String Literal Types with variables in Typescript

You can use the typeof operator, it returns the inferred type:

export const LOAD_USERS = 'LOAD_USERS';
export const CREATE_USER = 'CREATE_USER';
export interface ACTION {
  type: typeof LOAD_USERS | typeof CREATE_USER,
  payload: any
}

If you want to ensure that the string in your variables will be the action type, then you should use a type alias and explicitly type the variables with that type:

export type ActionNames = 'LOAD_USERS' | 'CREATE_USER';
export const LOAD_USERS: ActionNames = 'LOAD_USERS';
export const CREATE_USER: ActionNames = 'CREATE_USER';

export interface ACTION {
  type: ActionNames;
  payload: any;
}

If the strings in the variables don't match one of the strings in ActionTypes, then you'll get an error, which is desired to prevent mistakes.
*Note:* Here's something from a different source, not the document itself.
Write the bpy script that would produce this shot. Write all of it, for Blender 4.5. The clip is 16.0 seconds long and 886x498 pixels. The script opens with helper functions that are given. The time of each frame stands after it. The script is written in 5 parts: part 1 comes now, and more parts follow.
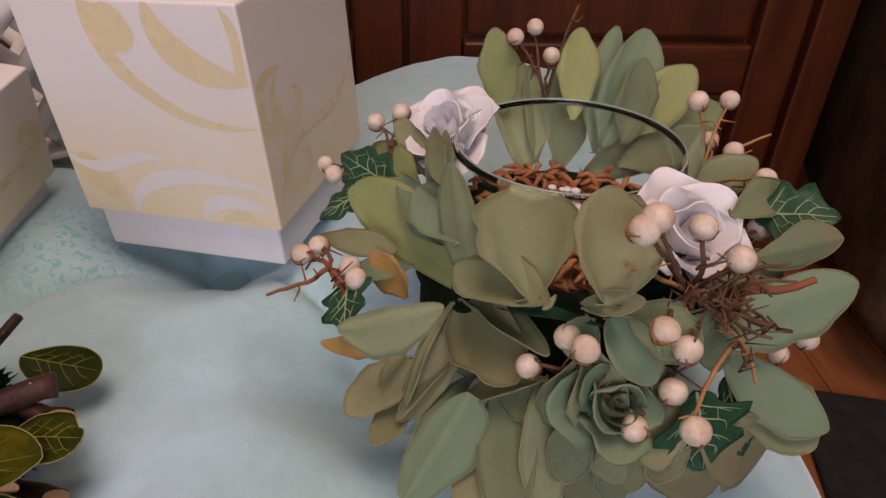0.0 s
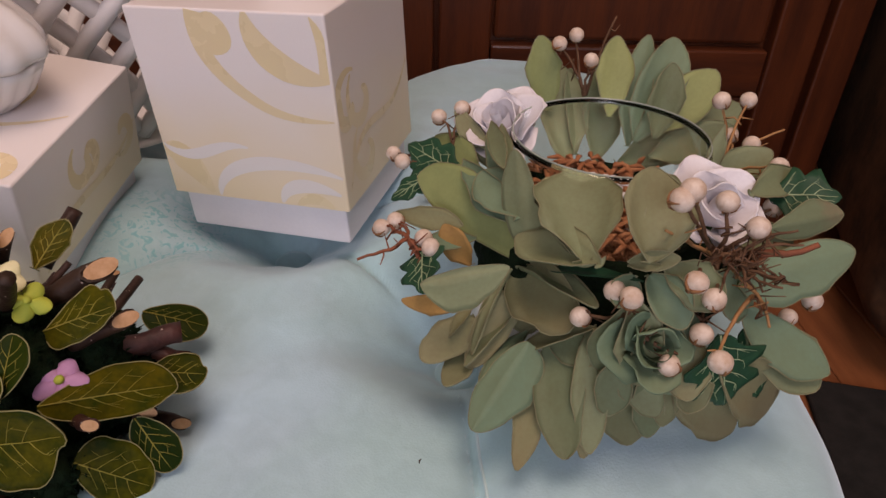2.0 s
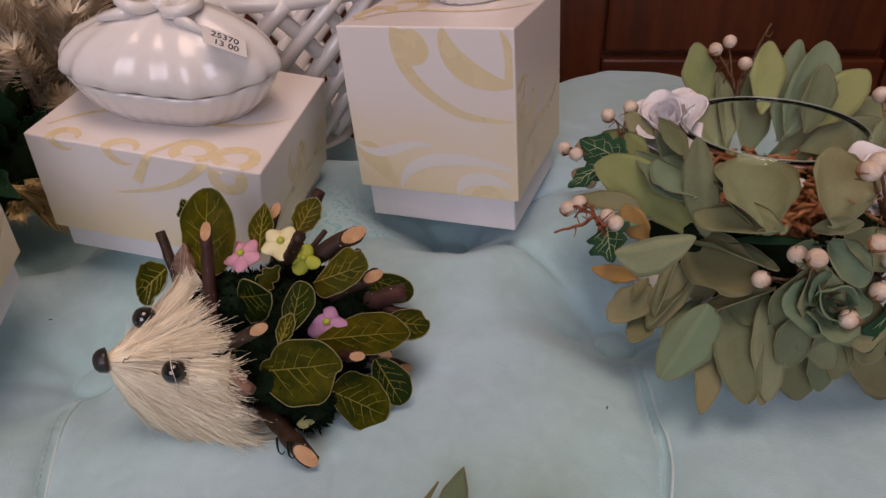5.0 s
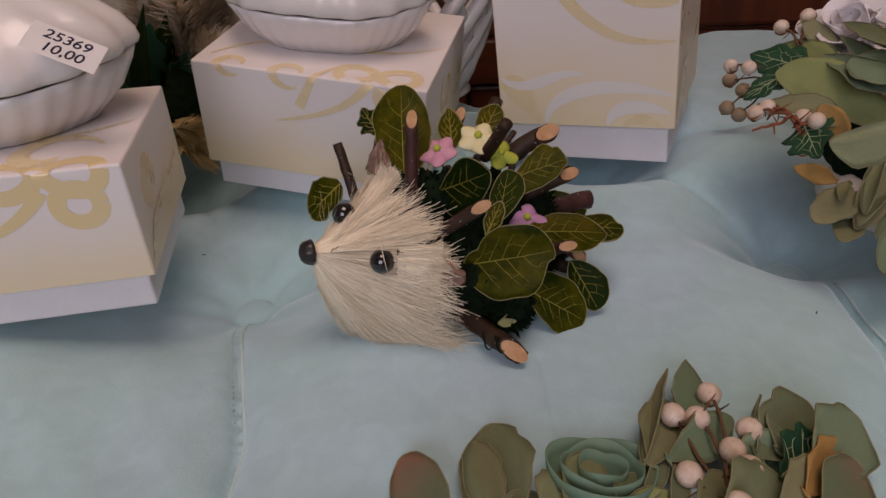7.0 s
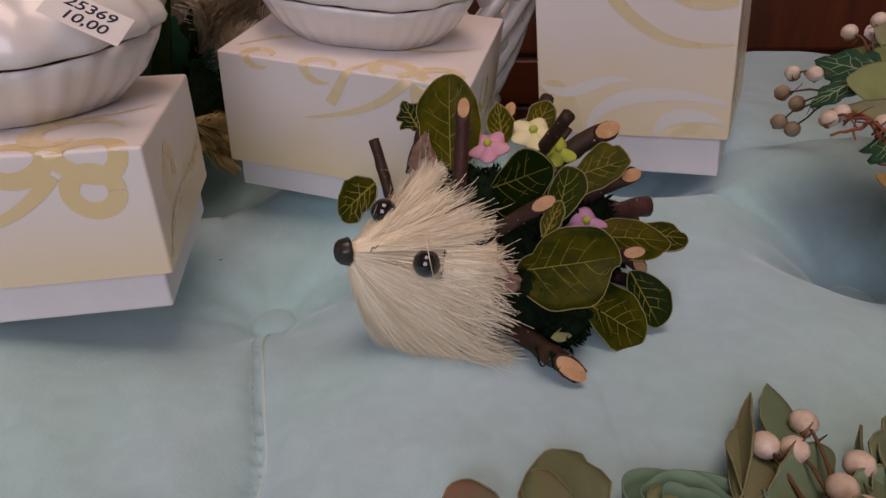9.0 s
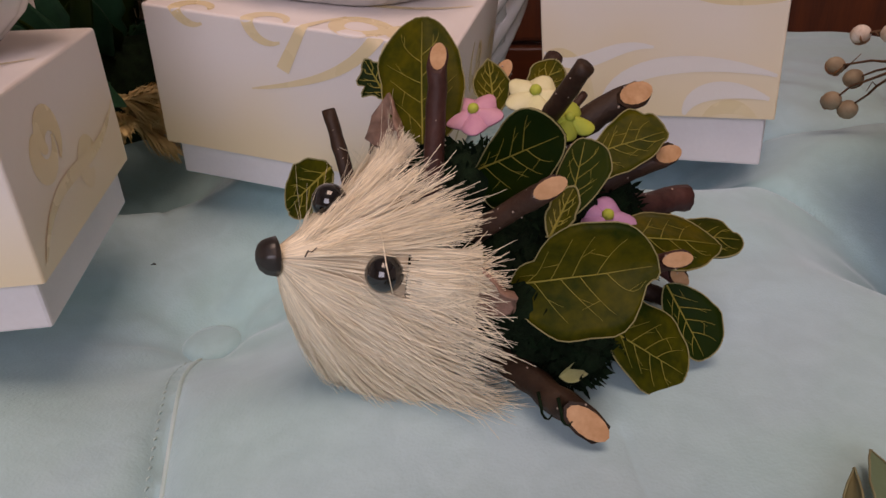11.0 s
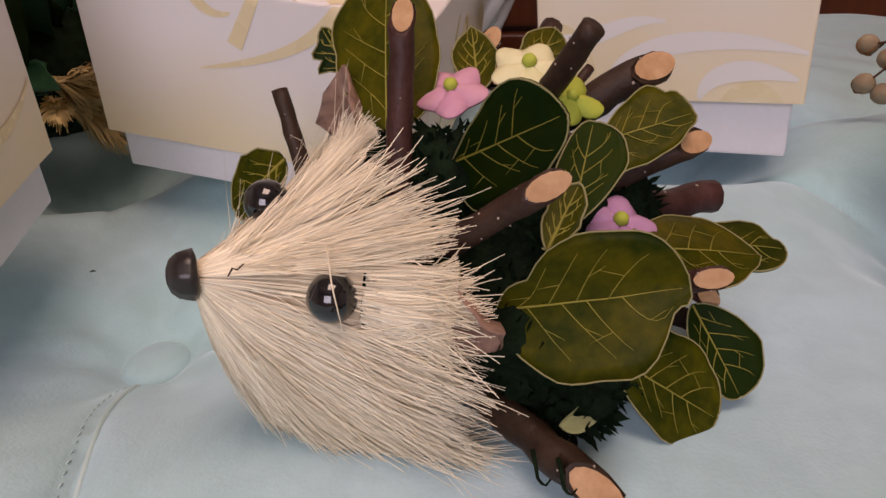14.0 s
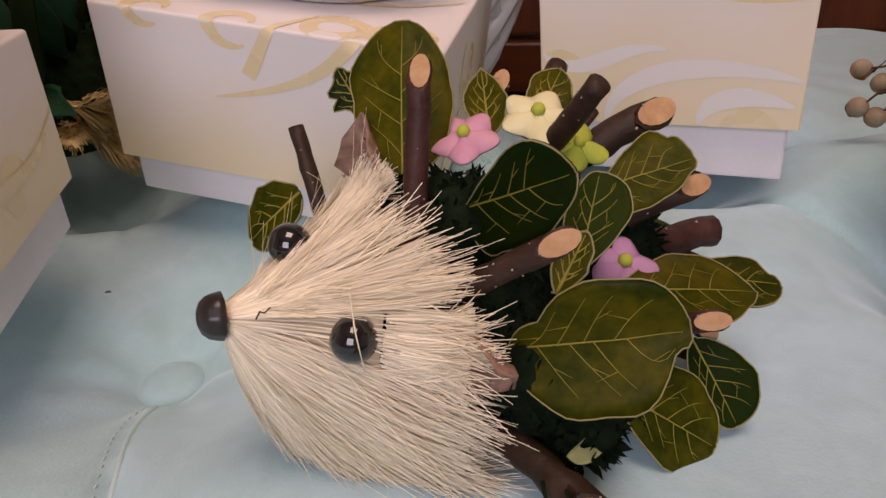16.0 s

For example, this would error:

export type ActionNames = 'LOAD_USERS' | 'CREATE_USER';
export const LOAD_USERS: ActionNames = 'LOAD_USERS_TYPO'; // error, good

Update

Note that in newer versions of TypeScript the following is another option:

const actionNames = ['LOAD_USERS', 'CREATE_USER'] as const;
type ActionNames = typeof actionNames[number]; // typed as 'LOAD_USERS' | 'CREATE_USER'

Also, looking back on this question, you probably want to declare your actions with a common string literal type property that's differentiated by the string literal type (see discriminated unions).

For example:

interface LoadUsersAction {
    type: "LOAD_USERS";
}

interface CreateUserAction {
    type: "CREATE_USER";
    name: string;
    // etc...
}

type Actions = LoadUsersAction | CreateUserAction;

Also, I recommend not bothering with the variables. Using the strings directly is type safe.